Repeat all the material exactly; pictures stay out of your copy.

RECORDED DATA →
#####
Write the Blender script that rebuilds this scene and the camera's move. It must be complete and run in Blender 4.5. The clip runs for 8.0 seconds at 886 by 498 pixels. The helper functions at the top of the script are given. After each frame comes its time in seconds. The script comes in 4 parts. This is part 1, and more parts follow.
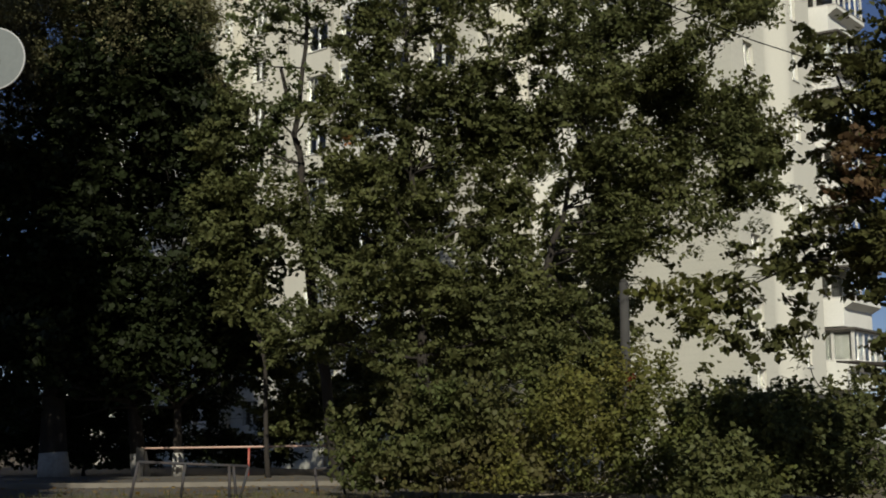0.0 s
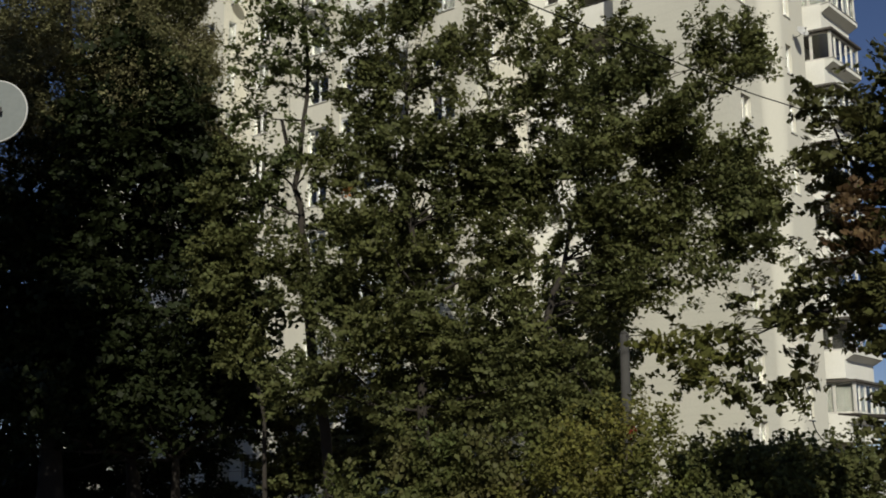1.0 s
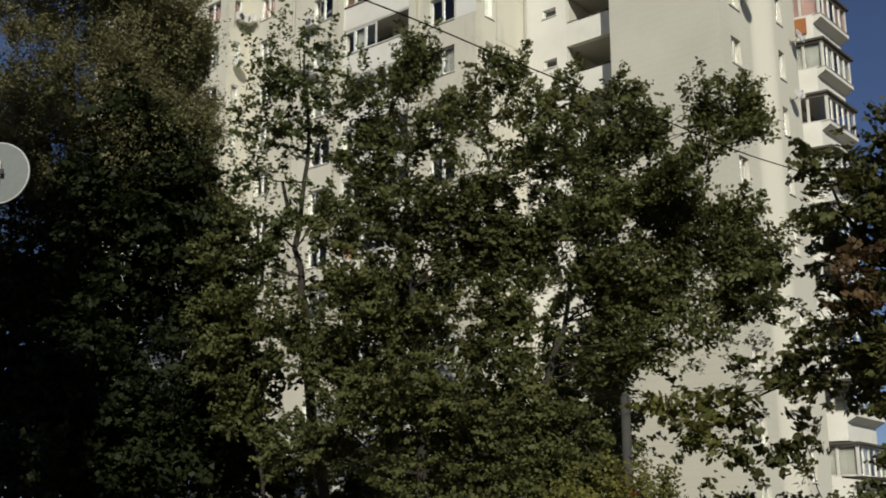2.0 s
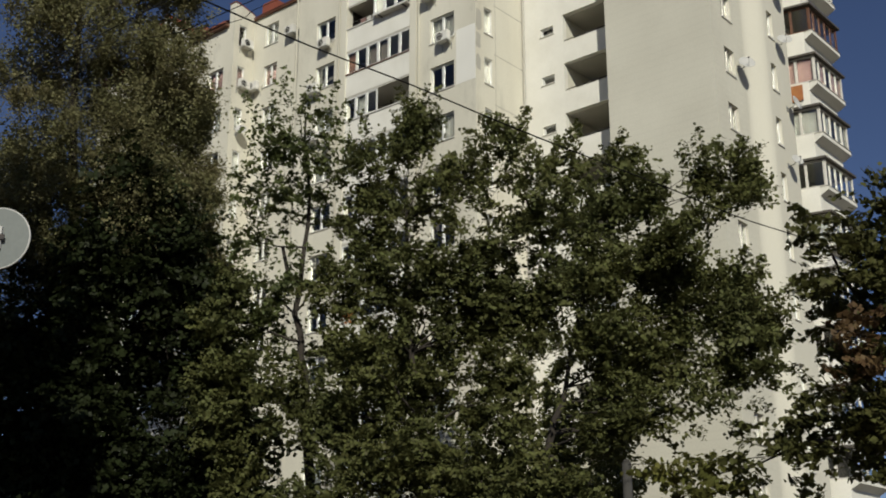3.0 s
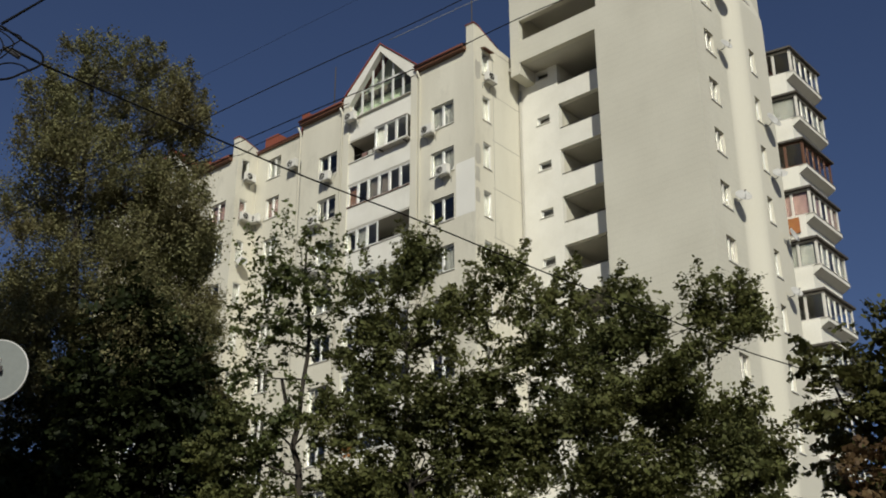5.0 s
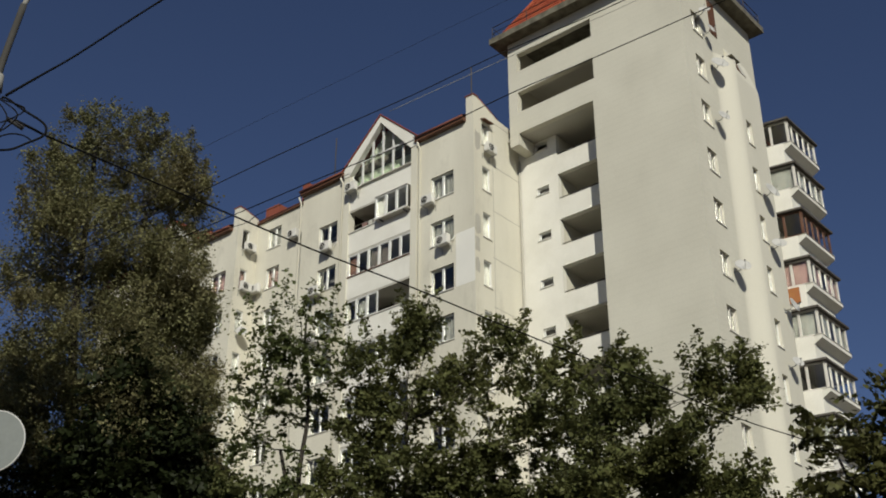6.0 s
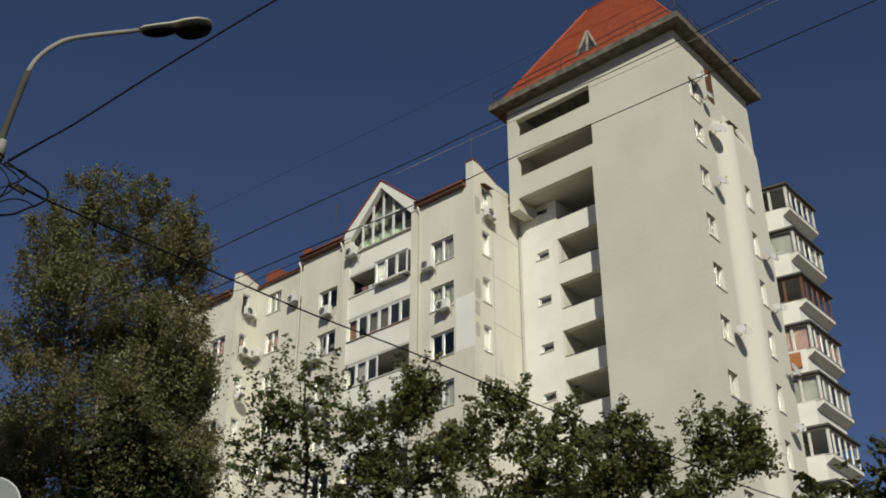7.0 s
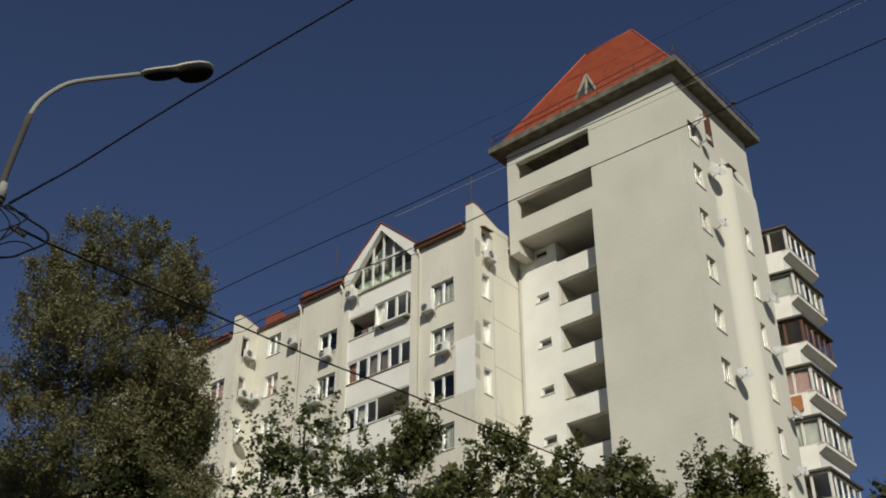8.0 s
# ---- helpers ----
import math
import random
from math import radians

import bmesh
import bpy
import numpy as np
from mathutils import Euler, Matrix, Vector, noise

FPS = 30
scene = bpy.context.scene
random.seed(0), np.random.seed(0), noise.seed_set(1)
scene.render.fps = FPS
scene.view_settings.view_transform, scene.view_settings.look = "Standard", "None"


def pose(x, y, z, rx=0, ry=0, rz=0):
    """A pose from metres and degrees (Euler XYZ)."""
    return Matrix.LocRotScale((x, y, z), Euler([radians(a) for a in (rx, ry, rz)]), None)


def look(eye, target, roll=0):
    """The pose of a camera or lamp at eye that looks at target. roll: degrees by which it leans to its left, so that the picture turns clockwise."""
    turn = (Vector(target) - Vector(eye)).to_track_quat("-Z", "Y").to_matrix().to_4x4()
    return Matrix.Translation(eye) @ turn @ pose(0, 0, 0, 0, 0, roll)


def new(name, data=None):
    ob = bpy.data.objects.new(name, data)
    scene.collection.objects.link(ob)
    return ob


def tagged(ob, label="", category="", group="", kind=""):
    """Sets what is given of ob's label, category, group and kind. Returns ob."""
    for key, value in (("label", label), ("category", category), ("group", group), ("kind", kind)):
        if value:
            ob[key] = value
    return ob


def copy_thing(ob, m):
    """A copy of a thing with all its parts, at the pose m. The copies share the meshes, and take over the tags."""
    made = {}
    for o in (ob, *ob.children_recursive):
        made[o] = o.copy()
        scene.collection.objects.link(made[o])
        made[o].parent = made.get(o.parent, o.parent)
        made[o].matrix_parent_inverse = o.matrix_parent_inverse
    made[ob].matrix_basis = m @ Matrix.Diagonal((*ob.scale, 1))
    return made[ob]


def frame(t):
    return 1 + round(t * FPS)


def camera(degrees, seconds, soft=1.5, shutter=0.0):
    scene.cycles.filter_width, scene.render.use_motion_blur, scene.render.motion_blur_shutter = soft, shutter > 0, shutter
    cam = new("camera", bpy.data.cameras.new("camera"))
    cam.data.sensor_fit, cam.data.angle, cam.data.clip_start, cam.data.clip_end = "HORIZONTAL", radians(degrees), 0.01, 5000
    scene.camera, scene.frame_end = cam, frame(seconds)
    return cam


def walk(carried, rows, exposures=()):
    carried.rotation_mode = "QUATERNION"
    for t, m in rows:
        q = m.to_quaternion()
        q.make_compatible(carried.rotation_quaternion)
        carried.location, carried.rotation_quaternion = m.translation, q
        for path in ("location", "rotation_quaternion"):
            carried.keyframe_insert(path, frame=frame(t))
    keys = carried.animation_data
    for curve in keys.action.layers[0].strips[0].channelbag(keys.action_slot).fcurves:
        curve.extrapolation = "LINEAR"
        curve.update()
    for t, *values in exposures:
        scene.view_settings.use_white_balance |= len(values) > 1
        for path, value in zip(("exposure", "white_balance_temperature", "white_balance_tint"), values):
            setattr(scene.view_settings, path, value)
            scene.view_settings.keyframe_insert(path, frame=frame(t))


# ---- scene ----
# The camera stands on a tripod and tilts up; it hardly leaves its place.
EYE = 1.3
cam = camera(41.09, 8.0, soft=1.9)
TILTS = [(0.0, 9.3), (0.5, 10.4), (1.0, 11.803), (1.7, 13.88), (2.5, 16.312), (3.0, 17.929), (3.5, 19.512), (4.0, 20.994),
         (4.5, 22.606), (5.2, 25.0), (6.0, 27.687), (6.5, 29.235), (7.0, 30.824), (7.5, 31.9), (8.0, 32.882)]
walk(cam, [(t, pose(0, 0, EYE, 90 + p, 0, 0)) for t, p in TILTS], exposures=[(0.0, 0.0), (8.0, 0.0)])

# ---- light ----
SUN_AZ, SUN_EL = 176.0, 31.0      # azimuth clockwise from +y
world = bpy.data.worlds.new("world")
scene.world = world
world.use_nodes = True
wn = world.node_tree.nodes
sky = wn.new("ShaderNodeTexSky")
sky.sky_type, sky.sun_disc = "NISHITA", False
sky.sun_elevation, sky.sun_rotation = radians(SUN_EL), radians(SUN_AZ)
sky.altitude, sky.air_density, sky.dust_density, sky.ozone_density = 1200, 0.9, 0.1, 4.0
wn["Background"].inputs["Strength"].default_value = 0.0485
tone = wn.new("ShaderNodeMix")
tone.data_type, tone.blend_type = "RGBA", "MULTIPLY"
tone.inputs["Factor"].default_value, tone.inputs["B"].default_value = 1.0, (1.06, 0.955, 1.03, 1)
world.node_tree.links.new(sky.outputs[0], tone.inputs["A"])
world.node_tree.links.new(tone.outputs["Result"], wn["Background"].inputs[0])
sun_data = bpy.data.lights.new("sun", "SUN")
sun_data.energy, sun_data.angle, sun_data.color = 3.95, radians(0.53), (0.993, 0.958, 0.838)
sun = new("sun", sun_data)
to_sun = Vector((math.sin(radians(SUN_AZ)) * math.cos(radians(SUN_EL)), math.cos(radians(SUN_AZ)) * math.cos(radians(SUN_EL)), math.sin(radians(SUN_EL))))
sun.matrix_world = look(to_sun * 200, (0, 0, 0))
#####
RESPONSE TO THE EXERCISE →
Write the Blender script that rebuilds this scene and the camera's move. It must be complete and run in Blender 4.5. The clip runs for 8.0 seconds at 886 by 498 pixels. The helper functions at the top of the script are given. After each frame comes its time in seconds. The script comes in 4 parts. This is part 1, and more parts follow.
0.0 s
1.0 s
2.0 s
3.0 s
5.0 s
6.0 s
7.0 s
8.0 s
# ---- helpers ----
import math
import random
from math import radians

import bmesh
import bpy
import numpy as np
from mathutils import Euler, Matrix, Vector, noise

FPS = 30
scene = bpy.context.scene
random.seed(0), np.random.seed(0), noise.seed_set(1)
scene.render.fps = FPS
scene.view_settings.view_transform, scene.view_settings.look = "Standard", "None"


def pose(x, y, z, rx=0, ry=0, rz=0):
    """A pose from metres and degrees (Euler XYZ)."""
    return Matrix.LocRotScale((x, y, z), Euler([radians(a) for a in (rx, ry, rz)]), None)


def look(eye, target, roll=0):
    """The pose of a camera or lamp at eye that looks at target. roll: degrees by which it leans to its left, so that the picture turns clockwise."""
    turn = (Vector(target) - Vector(eye)).to_track_quat("-Z", "Y").to_matrix().to_4x4()
    return Matrix.Translation(eye) @ turn @ pose(0, 0, 0, 0, 0, roll)


def new(name, data=None):
    ob = bpy.data.objects.new(name, data)
    scene.collection.objects.link(ob)
    return ob


def tagged(ob, label="", category="", group="", kind=""):
    """Sets what is given of ob's label, category, group and kind. Returns ob."""
    for key, value in (("label", label), ("category", category), ("group", group), ("kind", kind)):
        if value:
            ob[key] = value
    return ob


def copy_thing(ob, m):
    """A copy of a thing with all its parts, at the pose m. The copies share the meshes, and take over the tags."""
    made = {}
    for o in (ob, *ob.children_recursive):
        made[o] = o.copy()
        scene.collection.objects.link(made[o])
        made[o].parent = made.get(o.parent, o.parent)
        made[o].matrix_parent_inverse = o.matrix_parent_inverse
    made[ob].matrix_basis = m @ Matrix.Diagonal((*ob.scale, 1))
    return made[ob]


def frame(t):
    return 1 + round(t * FPS)


def camera(degrees, seconds, soft=1.5, shutter=0.0):
    scene.cycles.filter_width, scene.render.use_motion_blur, scene.render.motion_blur_shutter = soft, shutter > 0, shutter
    cam = new("camera", bpy.data.cameras.new("camera"))
    cam.data.sensor_fit, cam.data.angle, cam.data.clip_start, cam.data.clip_end = "HORIZONTAL", radians(degrees), 0.01, 5000
    scene.camera, scene.frame_end = cam, frame(seconds)
    return cam


def walk(carried, rows, exposures=()):
    carried.rotation_mode = "QUATERNION"
    for t, m in rows:
        q = m.to_quaternion()
        q.make_compatible(carried.rotation_quaternion)
        carried.location, carried.rotation_quaternion = m.translation, q
        for path in ("location", "rotation_quaternion"):
            carried.keyframe_insert(path, frame=frame(t))
    keys = carried.animation_data
    for curve in keys.action.layers[0].strips[0].channelbag(keys.action_slot).fcurves:
        curve.extrapolation = "LINEAR"
        curve.update()
    for t, *values in exposures:
        scene.view_settings.use_white_balance |= len(values) > 1
        for path, value in zip(("exposure", "white_balance_temperature", "white_balance_tint"), values):
            setattr(scene.view_settings, path, value)
            scene.view_settings.keyframe_insert(path, frame=frame(t))


# ---- scene ----
# The camera stands on a tripod and tilts up; it hardly leaves its place.
EYE = 1.3
cam = camera(41.09, 8.0, soft=1.9)
TILTS = [(0.0, 9.3), (0.5, 10.4), (1.0, 11.803), (1.7, 13.88), (2.5, 16.312), (3.0, 17.929), (3.5, 19.512), (4.0, 20.994),
         (4.5, 22.606), (5.2, 25.0), (6.0, 27.687), (6.5, 29.235), (7.0, 30.824), (7.5, 31.9), (8.0, 32.882)]
walk(cam, [(t, pose(0, 0, EYE, 90 + p, 0, 0)) for t, p in TILTS], exposures=[(0.0, 0.0), (8.0, 0.0)])

# ---- light ----
SUN_AZ, SUN_EL = 176.0, 31.0      # azimuth clockwise from +y
world = bpy.data.worlds.new("world")
scene.world = world
world.use_nodes = True
wn = world.node_tree.nodes
sky = wn.new("ShaderNodeTexSky")
sky.sky_type, sky.sun_disc = "NISHITA", False
sky.sun_elevation, sky.sun_rotation = radians(SUN_EL), radians(SUN_AZ)
sky.altitude, sky.air_density, sky.dust_density, sky.ozone_density = 1200, 0.9, 0.1, 4.0
wn["Background"].inputs["Strength"].default_value = 0.0485
tone = wn.new("ShaderNodeMix")
tone.data_type, tone.blend_type = "RGBA", "MULTIPLY"
tone.inputs["Factor"].default_value, tone.inputs["B"].default_value = 1.0, (1.06, 0.955, 1.03, 1)
world.node_tree.links.new(sky.outputs[0], tone.inputs["A"])
world.node_tree.links.new(tone.outputs["Result"], wn["Background"].inputs[0])
sun_data = bpy.data.lights.new("sun", "SUN")
sun_data.energy, sun_data.angle, sun_data.color = 3.95, radians(0.53), (0.993, 0.958, 0.838)
sun = new("sun", sun_data)
to_sun = Vector((math.sin(radians(SUN_AZ)) * math.cos(radians(SUN_EL)), math.cos(radians(SUN_AZ)) * math.cos(radians(SUN_EL)), math.sin(radians(SUN_EL))))
sun.matrix_world = look(to_sun * 200, (0, 0, 0))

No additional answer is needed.